Problem description:
Below, find each line holding "Vector" and state how many there are, using the number alone.

--- Begin ---

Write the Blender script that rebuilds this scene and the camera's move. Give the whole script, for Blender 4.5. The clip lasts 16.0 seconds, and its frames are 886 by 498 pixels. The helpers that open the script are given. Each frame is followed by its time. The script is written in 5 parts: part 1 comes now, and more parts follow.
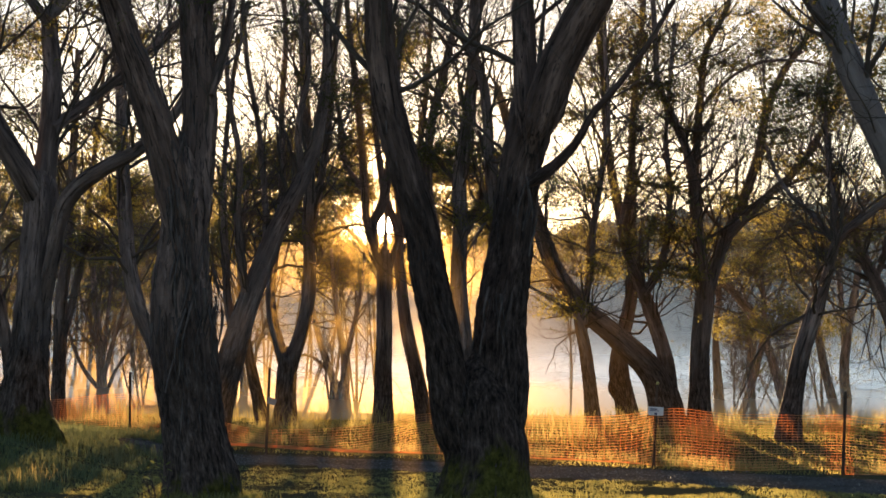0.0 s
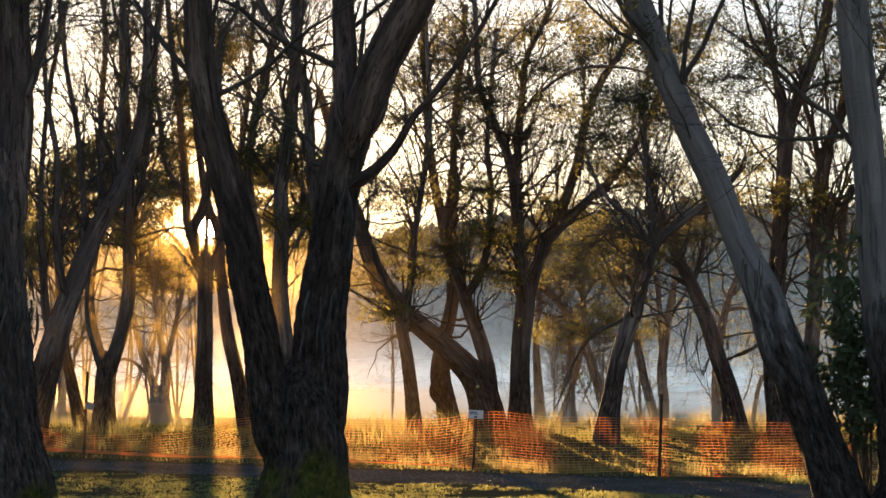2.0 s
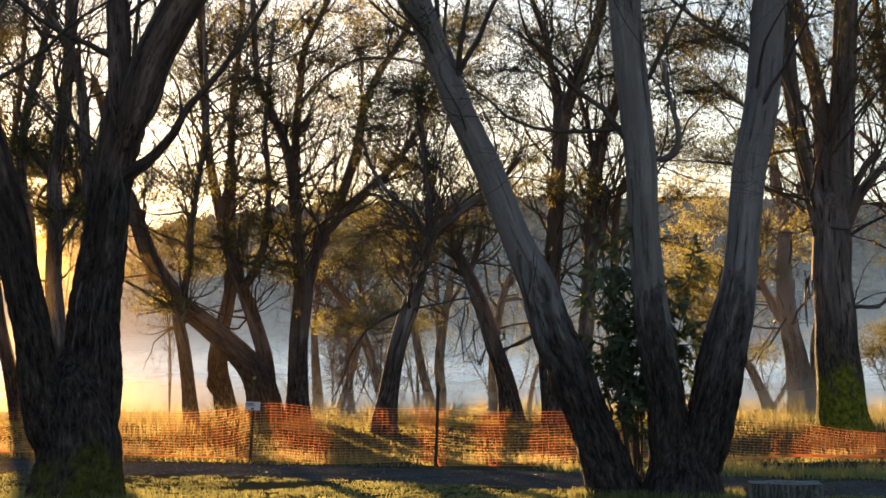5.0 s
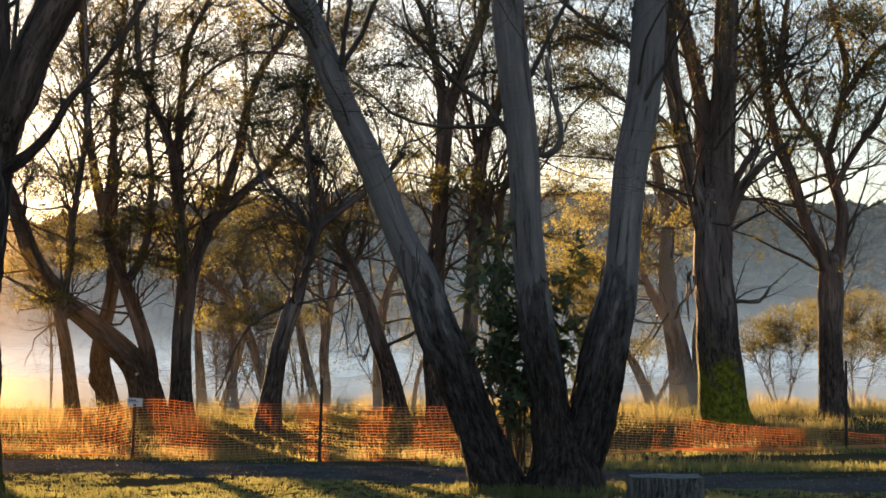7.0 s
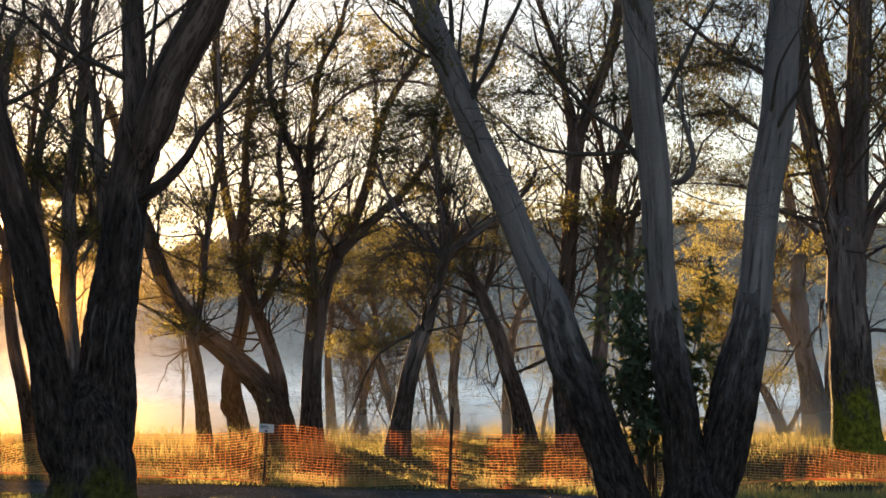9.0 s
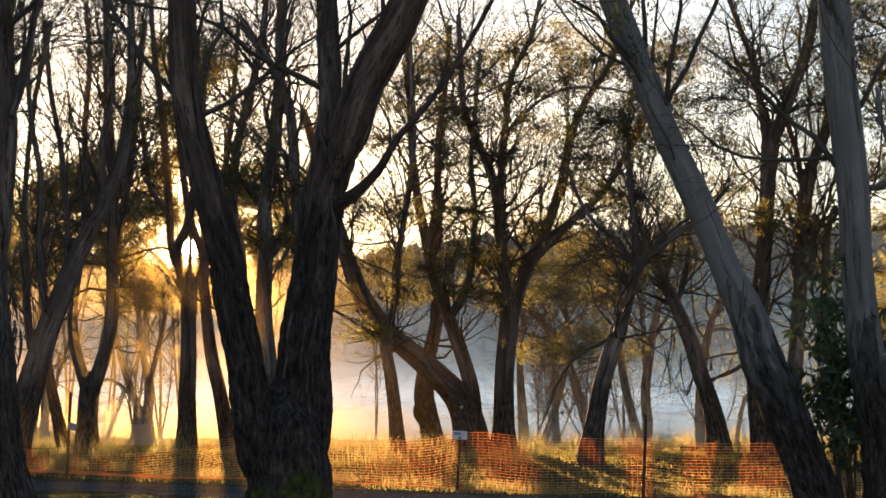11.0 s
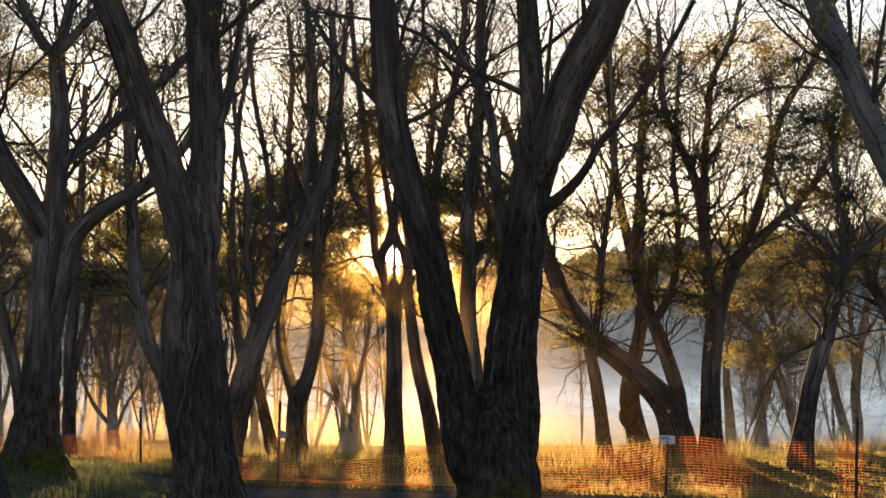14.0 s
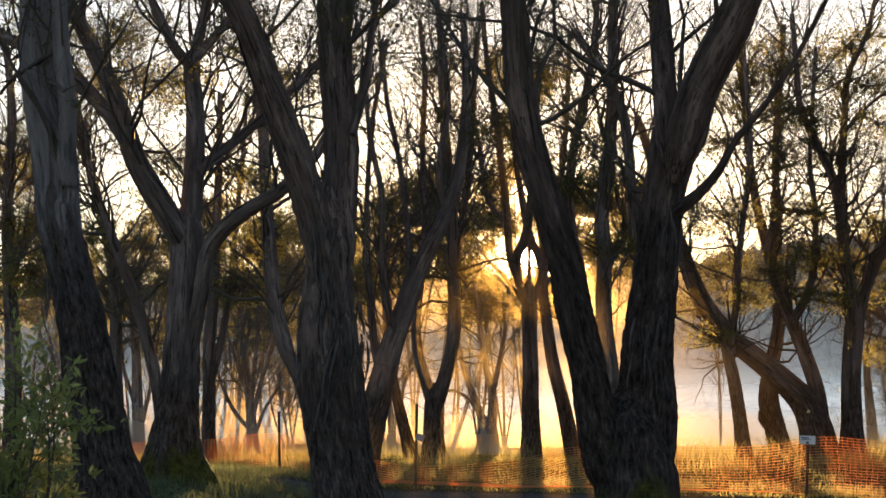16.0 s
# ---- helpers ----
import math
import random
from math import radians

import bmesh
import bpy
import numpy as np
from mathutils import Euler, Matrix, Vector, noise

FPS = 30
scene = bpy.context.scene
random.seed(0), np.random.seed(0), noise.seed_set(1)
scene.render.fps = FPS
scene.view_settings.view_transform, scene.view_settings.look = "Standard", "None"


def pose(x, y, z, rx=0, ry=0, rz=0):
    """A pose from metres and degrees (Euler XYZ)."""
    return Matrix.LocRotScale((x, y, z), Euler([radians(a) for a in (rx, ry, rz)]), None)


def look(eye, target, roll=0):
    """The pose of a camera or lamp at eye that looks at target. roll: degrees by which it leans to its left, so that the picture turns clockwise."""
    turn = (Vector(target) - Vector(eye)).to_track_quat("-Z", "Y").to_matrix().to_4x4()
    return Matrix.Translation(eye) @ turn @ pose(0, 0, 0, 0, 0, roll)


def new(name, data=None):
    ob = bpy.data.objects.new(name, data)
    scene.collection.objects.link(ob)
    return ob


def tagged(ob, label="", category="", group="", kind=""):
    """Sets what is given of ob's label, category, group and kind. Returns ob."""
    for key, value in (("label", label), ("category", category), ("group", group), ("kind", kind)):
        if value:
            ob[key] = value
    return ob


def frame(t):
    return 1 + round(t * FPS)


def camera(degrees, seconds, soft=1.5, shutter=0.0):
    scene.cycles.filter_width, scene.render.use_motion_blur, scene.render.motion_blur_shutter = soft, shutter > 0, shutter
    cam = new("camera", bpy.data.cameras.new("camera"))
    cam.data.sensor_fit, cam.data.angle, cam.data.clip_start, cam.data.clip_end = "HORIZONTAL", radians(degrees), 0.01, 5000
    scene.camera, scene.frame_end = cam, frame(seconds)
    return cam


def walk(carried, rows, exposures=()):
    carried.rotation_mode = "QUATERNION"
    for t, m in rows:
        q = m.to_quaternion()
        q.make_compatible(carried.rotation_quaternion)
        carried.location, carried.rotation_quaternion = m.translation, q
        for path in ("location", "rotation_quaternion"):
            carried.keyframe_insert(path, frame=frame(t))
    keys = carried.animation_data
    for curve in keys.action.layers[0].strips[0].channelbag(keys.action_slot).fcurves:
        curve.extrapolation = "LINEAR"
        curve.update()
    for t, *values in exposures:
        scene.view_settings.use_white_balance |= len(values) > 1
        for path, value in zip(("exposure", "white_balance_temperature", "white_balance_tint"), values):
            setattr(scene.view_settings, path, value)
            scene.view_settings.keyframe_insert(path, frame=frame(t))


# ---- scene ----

--- End ---

The result:
2